Autofiction et littérature fantastique
Des pans entiers de son quartier s’évanouissent à mesure que la rénovation urbaine progresse. Il estime de son devoir de témoigner, et se pose la question de ce qu’il doit taire : “Je ne dirai ici que le strict nécessaire, abandonnant à chacun le soin d’imaginer le reste.”
Philippe Forest aurait pu s’en tenir à cette très belle déambulation géographique, intime et textuelle, toute de chagrin retenu. Mais, imperceptiblement, ce maître de l’autofiction se met à jouer avec les codes de la littérature fantastique.
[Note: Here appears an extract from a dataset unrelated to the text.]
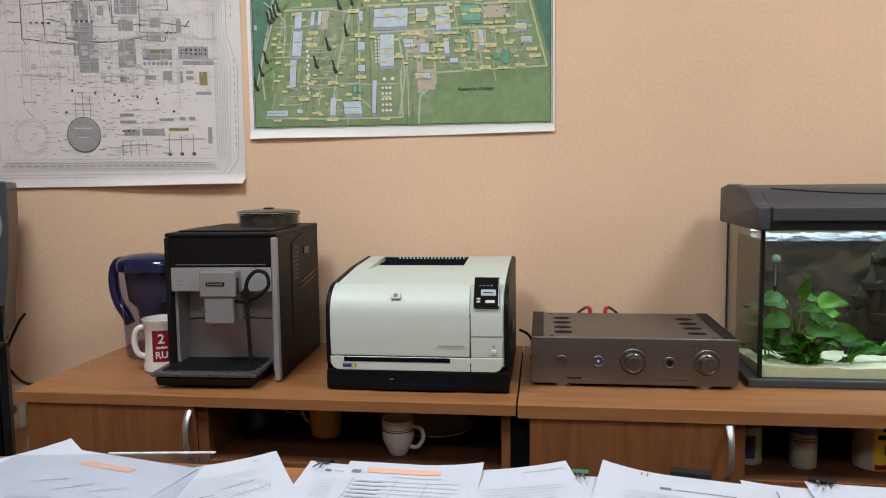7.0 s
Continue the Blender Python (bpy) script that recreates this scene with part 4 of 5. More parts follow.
def jar(at, r, h, mat, cap, label, cat="jar", cap_h=0.02):
    j = thing("jar", label, cat, at, group="jars of fish food")
    part("body", lathe([(0, 0.0), (r - 0.002, 0.0), (r, 0.003), (r, h - cap_h - 0.01), (r * 0.9, h - cap_h), (0, h - cap_h)], 36), mat, j, "", True)
    part("cap", lathe([(r * 0.96, h - cap_h), (r * 0.96, h - 0.002), (r * 0.9, h), (0, h)], 36), cap, j, "", True)
    return j


j = jar((0.818, -0.443, SH), 0.026, 0.098, M_JARW, M_GREENCAP, "cream jar with green cap and dark label")
wrap("label_band", -100, 15, 0.014, 0.062, 0.0263, M_NAVY, j)
wrap("label_patch", 15, 70, 0.018, 0.058, 0.0264, M_LABG, j)
j = jar((0.922, -0.457, SH), 0.0265, 0.092, M_JARW, M_BLUECAP, "cream jar with blue cap")
wrap("label_line", -90, 90, 0.056, 0.0585, 0.0268, M_NAVY, j)
wrap("label_line", -90, 90, 0.0625, 0.0645, 0.0268, M_NAVY, j)
j = jar((0.985, -0.229, SH), 0.034, 0.10, M_NAVY, M_BLACK, "dark navy jar standing further back")
j = jar((1.062, -0.443, SH), 0.037, 0.116, M_YEL, M_YEL, "yellow and white tin with dark print", "tin", 0.012)
wrap("white_side", -95, -20, 0.002, 0.112, 0.0374, M_JARW, j)
wrap("dark_print", -8, 20, 0.066, 0.076, 0.0375, M_BLACK, j)
wrap("dark_print", 5, 40, 0.082, 0.092, 0.0375, M_BLACK, j)
wrap("red_band", -15, 45, 0.004, 0.014, 0.0375, M_RED, j)
wrap("brown_print", 12, 50, 0.034, 0.056, 0.0375, material("brown_print", (0.12, 0.05, 0.02), 0.5, vary=0.1), j)
j = jar((1.312, -0.274, SH), 0.030, 0.10, M_JARW, M_JARW, "cream jar with pale cap on the shelf")

# ---- desk with papers ----
DZ = 0.749
dk = thing("desk", "brown wood-grain office desk covered with papers", "desk", (0.15, -0.932, 0))
part("desktop", box(-0.77, 1.2, -0.82, 0.0, DZ - 0.025, DZ, 0.0015), M_TOP, dk)
for x in (-0.73, 1.14):
    part("leg_panel", box(x, x + 0.02, -0.74, -0.04, 0, DZ - 0.0255), M_DOOR, dk)
part("modesty_panel", box(-0.708, 1.138, -0.12, -0.10, 0.3, DZ - 0.0255), M_DOOR, dk)

M_ORANGE = material("peach_highlighter", (0.68, 0.40, 0.29), 0.8, vary=0.08)
M_INK = material("faint_print", (0.38, 0.40, 0.46), 0.8, vary=0.1)
M_PEN = material("pen_ink", (0.26, 0.26, 0.33), 0.5, vary=0.1)
M_INKD = material("dark_print", (0.17, 0.17, 0.19), 0.7, vary=0.1)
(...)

Dans le décor urbain de fin du monde qu’il a créé, apparaissent puis disparaissent de mystérieux voisins. Une jeune et énigmatique pianiste, un écrivain qui chaque nuit noircit des centaines de pages et prédit la fin du monde. Très subtilement, Forest perturbe le quotidien anonyme qu’il décrit et dérègle la réalité. Jusqu’à imaginer, dans de magnifiques pages, la catastrophe biblique qui donne son titre au livre.
Tout est condamné à être englouti
Avec cette parabole où tout, hommes et villes, est condamné à être englouti, Philippe Forest signe un roman déroutant, même si ce virage vers le romanesque avait déjà commencé avec Le Chat de Schrödinger ou même Le Siècle des nuages.
Resteront quelques images fortes, tel cet immeuble délabré où vit le narrateur. Un bâtiment ancien, comme survivant, qui se dresse tout seul au milieu d’une sorte de terrain vague, le reste étant en voie de démolition, où même déjà à l’état de gravats.